- [What you will do]: Give back exactly the lines running from the line that holds "finishes the script." through the line that holds "M_TRIM, sink=.02), parents=lamps_f)", ends included, and no other lines.

## Begin Given data

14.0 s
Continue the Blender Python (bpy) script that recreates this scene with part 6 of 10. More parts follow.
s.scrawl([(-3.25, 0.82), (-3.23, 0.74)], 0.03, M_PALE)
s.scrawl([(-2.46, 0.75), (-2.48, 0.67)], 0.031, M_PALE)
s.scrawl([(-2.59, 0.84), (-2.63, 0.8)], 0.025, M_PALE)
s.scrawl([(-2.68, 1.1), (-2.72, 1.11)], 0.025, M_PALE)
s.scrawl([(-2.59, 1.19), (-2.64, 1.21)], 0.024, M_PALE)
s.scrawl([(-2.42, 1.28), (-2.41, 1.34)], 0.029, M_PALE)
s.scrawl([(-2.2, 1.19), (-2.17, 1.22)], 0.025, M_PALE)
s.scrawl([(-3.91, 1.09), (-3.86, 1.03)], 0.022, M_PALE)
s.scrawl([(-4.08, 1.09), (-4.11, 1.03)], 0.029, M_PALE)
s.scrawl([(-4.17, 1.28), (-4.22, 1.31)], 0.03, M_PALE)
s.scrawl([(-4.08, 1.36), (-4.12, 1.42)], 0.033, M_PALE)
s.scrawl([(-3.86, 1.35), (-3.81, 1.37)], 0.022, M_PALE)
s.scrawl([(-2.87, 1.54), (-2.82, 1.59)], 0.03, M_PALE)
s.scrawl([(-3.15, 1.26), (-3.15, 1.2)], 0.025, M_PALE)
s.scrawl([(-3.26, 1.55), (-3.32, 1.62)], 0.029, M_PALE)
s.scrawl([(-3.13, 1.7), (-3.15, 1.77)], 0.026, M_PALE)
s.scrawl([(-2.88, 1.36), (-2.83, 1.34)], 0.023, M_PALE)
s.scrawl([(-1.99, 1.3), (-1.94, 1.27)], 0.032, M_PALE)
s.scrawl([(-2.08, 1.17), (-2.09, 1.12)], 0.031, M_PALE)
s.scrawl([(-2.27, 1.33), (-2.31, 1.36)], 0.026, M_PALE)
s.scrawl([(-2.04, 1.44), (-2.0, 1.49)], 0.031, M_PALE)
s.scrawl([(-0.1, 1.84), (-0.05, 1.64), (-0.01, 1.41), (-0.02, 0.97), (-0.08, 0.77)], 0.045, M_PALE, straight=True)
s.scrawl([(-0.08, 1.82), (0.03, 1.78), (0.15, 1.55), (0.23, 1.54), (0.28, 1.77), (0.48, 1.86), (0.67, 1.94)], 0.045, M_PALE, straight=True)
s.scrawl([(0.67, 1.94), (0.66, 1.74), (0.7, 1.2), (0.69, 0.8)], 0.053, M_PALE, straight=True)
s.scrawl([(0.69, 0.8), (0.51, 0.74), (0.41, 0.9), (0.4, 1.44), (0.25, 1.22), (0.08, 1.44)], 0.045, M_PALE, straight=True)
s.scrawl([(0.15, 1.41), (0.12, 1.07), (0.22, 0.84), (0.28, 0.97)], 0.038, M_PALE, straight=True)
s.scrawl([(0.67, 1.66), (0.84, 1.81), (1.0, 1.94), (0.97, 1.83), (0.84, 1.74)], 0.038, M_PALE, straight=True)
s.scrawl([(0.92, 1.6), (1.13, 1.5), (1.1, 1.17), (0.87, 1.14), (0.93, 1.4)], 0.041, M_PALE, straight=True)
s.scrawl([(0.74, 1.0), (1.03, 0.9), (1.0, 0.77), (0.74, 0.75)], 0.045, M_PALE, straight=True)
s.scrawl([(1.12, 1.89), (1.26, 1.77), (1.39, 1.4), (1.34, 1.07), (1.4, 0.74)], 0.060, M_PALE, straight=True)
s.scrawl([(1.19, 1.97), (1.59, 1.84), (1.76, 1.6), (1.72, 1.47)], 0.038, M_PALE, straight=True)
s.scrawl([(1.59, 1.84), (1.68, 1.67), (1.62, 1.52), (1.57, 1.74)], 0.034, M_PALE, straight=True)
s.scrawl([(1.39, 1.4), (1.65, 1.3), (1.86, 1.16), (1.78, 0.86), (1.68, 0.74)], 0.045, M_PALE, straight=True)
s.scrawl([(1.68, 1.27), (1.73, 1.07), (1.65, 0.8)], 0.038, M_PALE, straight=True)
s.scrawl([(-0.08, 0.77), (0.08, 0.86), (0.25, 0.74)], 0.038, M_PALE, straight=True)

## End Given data
## Begin Given data

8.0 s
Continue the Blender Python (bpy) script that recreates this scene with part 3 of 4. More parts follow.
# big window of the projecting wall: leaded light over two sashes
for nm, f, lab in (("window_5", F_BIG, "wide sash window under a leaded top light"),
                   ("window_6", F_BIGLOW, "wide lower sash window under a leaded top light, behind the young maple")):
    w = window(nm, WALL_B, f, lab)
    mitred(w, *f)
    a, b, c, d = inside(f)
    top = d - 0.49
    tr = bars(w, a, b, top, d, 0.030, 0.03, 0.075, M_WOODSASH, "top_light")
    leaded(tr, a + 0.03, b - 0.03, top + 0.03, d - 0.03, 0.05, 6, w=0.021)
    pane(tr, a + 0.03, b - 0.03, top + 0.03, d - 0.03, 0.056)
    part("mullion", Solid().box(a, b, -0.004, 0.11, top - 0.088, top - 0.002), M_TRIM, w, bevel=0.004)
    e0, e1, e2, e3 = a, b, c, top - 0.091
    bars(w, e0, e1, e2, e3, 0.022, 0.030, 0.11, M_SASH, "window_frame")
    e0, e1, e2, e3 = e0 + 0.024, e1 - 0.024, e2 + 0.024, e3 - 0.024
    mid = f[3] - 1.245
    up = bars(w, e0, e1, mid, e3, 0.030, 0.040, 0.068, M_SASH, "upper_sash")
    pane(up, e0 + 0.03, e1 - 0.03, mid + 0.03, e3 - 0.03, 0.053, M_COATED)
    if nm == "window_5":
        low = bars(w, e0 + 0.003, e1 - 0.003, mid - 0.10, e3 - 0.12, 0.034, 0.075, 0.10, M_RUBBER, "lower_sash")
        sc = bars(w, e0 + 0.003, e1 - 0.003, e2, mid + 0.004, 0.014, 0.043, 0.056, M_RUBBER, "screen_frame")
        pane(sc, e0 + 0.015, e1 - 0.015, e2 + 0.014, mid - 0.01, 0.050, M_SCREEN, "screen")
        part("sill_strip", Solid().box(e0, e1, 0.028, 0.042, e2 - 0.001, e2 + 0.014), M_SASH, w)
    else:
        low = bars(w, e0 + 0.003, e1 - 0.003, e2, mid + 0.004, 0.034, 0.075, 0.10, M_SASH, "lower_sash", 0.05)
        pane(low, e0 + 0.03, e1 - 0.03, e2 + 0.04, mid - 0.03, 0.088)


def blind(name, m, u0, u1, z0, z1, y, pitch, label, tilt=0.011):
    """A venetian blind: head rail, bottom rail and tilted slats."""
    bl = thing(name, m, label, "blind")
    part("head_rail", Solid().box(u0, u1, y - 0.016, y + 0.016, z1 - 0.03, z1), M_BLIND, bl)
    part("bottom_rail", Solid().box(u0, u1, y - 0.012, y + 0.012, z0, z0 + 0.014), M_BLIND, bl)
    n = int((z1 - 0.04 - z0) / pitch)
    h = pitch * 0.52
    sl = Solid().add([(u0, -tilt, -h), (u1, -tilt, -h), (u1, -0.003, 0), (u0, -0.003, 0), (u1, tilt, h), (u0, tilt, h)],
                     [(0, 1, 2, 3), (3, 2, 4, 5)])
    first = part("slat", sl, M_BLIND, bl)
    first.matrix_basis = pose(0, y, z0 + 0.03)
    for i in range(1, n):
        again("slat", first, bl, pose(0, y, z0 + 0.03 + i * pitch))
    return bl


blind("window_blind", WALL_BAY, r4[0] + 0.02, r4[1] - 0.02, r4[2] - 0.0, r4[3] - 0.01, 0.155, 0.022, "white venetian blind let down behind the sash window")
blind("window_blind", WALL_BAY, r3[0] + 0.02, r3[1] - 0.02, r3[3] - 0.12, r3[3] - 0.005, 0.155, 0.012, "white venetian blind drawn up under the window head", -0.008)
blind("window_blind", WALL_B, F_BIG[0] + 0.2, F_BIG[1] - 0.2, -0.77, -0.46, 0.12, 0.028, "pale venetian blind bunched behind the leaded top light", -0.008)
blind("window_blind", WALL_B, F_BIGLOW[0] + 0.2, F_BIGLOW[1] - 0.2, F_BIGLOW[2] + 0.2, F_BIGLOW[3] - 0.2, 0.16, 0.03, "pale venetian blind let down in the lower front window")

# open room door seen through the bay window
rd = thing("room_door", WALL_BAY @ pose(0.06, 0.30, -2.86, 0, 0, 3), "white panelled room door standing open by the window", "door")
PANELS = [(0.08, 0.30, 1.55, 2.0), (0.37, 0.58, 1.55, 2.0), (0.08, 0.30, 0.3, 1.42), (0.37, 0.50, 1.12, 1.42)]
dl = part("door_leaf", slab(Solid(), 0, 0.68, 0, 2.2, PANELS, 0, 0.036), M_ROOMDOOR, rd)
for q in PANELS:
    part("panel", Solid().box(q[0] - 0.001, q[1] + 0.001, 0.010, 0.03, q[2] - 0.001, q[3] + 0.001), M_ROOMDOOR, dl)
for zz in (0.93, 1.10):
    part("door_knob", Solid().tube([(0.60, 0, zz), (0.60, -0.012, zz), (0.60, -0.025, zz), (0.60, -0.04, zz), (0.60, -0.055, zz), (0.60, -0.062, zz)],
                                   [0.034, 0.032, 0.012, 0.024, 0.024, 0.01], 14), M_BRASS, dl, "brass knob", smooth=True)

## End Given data
## Begin Given data

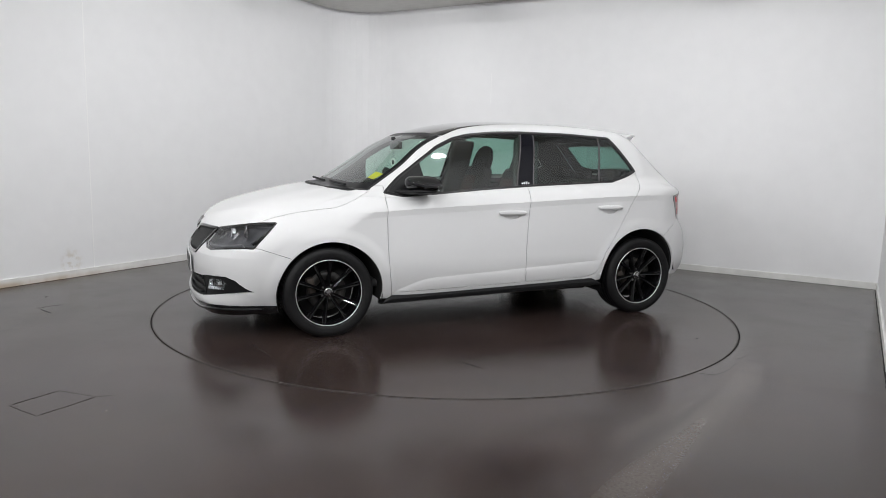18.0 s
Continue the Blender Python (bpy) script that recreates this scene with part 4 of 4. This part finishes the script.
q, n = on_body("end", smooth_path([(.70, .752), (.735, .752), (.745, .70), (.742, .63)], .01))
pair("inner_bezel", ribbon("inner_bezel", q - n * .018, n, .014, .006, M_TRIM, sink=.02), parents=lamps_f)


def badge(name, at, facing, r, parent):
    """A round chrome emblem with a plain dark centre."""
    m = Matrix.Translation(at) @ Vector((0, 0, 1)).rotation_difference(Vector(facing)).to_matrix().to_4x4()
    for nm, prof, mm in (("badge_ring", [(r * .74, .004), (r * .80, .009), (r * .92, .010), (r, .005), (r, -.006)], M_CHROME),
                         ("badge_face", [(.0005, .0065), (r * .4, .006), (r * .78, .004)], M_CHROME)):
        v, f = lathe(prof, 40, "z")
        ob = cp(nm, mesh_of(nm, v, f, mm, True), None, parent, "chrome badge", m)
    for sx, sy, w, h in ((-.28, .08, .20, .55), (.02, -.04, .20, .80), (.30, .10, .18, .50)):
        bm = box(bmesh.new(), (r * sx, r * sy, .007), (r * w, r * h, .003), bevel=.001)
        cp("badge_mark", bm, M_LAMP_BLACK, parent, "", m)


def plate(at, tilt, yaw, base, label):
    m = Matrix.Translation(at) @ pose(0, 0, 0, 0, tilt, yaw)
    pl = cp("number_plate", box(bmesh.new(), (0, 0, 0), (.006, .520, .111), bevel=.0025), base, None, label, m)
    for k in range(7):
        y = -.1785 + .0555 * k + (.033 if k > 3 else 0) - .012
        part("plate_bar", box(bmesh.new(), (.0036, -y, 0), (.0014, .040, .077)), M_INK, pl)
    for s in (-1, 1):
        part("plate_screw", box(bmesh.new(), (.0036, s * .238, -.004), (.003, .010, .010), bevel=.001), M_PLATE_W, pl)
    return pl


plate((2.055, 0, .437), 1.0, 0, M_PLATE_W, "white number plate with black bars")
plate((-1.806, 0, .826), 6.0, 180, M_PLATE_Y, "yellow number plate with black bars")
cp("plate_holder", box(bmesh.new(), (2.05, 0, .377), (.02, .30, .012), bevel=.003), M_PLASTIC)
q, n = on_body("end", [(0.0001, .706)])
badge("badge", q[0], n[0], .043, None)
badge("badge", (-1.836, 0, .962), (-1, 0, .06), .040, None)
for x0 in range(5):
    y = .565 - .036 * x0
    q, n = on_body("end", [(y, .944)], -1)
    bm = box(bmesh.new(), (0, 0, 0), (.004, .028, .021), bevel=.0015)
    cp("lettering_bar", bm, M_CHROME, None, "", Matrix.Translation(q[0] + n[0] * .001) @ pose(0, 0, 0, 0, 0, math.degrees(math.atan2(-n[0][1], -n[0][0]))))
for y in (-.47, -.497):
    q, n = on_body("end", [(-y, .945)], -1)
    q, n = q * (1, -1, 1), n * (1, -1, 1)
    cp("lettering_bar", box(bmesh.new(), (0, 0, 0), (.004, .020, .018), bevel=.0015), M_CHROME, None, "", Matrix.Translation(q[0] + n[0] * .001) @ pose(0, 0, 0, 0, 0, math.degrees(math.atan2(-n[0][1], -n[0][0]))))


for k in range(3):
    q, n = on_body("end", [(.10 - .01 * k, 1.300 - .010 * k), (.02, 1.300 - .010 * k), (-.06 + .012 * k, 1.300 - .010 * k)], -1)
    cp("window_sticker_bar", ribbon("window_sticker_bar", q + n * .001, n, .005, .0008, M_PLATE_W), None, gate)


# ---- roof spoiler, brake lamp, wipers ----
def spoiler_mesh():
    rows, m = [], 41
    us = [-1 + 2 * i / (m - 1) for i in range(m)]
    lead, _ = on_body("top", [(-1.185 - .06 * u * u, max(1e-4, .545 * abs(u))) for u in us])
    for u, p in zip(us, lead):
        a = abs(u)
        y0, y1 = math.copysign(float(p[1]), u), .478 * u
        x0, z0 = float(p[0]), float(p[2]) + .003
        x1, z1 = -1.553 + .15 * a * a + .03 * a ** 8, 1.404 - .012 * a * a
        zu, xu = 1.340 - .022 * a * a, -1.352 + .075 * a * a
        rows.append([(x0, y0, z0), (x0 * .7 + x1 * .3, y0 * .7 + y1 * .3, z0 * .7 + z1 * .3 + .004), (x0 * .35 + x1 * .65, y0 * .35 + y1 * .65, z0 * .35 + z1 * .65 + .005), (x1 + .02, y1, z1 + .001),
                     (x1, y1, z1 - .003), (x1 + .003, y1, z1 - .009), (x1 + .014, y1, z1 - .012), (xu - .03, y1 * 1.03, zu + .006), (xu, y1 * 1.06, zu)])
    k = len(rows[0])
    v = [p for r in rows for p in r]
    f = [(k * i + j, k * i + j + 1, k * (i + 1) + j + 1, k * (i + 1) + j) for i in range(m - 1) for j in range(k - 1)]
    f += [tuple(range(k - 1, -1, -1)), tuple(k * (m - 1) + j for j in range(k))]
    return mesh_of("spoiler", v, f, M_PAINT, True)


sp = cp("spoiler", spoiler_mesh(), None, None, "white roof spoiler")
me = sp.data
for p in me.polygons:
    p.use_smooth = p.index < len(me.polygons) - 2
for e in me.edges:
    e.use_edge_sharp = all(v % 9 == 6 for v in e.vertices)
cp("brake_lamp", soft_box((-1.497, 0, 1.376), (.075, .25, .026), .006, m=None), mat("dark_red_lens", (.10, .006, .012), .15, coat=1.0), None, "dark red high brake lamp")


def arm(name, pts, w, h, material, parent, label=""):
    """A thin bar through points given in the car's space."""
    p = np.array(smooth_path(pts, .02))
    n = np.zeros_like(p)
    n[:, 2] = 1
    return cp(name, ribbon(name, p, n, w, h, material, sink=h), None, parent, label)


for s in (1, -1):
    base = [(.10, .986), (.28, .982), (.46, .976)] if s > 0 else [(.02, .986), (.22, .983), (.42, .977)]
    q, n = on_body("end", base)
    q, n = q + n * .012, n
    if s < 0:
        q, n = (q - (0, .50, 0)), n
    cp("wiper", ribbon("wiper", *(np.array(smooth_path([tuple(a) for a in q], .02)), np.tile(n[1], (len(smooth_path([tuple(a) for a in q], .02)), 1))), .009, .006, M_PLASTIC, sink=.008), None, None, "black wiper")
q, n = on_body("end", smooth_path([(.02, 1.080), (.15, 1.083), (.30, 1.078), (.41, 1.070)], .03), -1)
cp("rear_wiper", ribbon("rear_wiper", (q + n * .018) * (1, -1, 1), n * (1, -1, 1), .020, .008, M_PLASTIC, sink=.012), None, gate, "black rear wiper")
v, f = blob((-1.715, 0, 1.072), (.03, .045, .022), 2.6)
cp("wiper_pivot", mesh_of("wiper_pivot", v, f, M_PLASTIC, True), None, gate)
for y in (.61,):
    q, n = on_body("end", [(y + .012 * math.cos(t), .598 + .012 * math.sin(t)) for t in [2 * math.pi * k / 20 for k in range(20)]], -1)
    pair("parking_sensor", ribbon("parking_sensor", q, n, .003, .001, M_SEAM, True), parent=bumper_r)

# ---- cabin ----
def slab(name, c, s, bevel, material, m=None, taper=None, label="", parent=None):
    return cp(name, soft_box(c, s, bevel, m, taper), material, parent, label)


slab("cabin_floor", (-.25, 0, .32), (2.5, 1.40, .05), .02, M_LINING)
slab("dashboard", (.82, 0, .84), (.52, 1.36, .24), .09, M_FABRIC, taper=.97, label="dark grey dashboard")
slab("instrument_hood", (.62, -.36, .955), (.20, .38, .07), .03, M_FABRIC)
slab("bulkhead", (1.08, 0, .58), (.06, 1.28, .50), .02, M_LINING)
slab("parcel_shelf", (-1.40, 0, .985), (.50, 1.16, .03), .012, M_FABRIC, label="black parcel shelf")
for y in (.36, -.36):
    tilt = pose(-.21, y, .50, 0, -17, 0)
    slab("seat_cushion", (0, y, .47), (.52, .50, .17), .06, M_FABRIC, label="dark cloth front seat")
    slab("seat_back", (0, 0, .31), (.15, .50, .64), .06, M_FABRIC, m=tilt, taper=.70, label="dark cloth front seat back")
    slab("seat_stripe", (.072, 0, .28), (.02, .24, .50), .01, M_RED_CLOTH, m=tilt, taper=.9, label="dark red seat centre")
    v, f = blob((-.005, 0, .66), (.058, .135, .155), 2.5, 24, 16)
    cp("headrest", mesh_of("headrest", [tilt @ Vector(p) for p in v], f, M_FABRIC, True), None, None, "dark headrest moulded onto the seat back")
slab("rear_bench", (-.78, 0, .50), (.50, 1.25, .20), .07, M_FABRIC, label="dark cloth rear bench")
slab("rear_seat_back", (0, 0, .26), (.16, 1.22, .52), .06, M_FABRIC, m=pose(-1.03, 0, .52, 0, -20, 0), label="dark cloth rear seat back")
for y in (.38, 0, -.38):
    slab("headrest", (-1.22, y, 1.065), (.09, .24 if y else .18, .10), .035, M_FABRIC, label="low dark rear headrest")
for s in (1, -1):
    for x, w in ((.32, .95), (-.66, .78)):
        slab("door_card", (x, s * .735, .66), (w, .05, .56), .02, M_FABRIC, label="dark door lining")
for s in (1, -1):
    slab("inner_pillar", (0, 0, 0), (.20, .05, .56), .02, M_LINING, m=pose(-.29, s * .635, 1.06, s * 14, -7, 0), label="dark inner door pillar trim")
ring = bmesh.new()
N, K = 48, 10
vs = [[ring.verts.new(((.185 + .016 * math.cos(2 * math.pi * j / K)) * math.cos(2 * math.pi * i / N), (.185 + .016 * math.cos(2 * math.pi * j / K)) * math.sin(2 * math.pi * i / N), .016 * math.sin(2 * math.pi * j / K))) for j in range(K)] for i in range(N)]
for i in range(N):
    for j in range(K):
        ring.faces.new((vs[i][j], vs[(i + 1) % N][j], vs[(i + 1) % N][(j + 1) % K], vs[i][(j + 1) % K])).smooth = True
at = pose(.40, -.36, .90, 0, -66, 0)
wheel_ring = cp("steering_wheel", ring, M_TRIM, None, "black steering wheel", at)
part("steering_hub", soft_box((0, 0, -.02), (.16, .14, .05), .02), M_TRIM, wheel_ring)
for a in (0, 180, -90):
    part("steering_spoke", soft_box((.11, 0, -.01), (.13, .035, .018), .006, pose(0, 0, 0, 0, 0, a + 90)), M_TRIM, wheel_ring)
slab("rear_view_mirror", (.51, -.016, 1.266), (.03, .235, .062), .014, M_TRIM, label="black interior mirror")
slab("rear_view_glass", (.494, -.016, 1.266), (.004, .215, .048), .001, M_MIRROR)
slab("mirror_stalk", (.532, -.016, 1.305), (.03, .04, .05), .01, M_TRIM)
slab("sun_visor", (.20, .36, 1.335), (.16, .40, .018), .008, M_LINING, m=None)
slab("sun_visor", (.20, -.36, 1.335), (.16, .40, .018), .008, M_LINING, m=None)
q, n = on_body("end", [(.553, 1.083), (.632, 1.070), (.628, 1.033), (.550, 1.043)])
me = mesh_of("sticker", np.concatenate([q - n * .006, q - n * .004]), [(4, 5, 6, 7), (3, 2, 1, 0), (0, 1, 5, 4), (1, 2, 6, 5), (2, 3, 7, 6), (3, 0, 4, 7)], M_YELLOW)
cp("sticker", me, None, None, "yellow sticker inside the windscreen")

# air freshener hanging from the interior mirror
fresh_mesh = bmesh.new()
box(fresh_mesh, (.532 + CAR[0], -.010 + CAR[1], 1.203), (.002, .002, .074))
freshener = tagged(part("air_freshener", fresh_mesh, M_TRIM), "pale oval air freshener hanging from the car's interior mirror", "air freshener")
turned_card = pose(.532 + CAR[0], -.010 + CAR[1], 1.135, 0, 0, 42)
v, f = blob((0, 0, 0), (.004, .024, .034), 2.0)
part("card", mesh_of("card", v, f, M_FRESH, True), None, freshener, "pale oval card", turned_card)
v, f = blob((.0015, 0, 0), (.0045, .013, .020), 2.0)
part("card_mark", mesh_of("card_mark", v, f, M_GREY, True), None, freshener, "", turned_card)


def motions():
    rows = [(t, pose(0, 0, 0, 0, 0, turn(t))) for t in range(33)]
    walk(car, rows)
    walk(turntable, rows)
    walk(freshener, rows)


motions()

## End Given data

- [Solution]:
Continue the Blender Python (bpy) script that recreates this scene with part 4 of 4. This part finishes the script.
q, n = on_body("end", smooth_path([(.70, .752), (.735, .752), (.745, .70), (.742, .63)], .01))
pair("inner_bezel", ribbon("inner_bezel", q - n * .018, n, .014, .006, M_TRIM, sink=.02), parents=lamps_f)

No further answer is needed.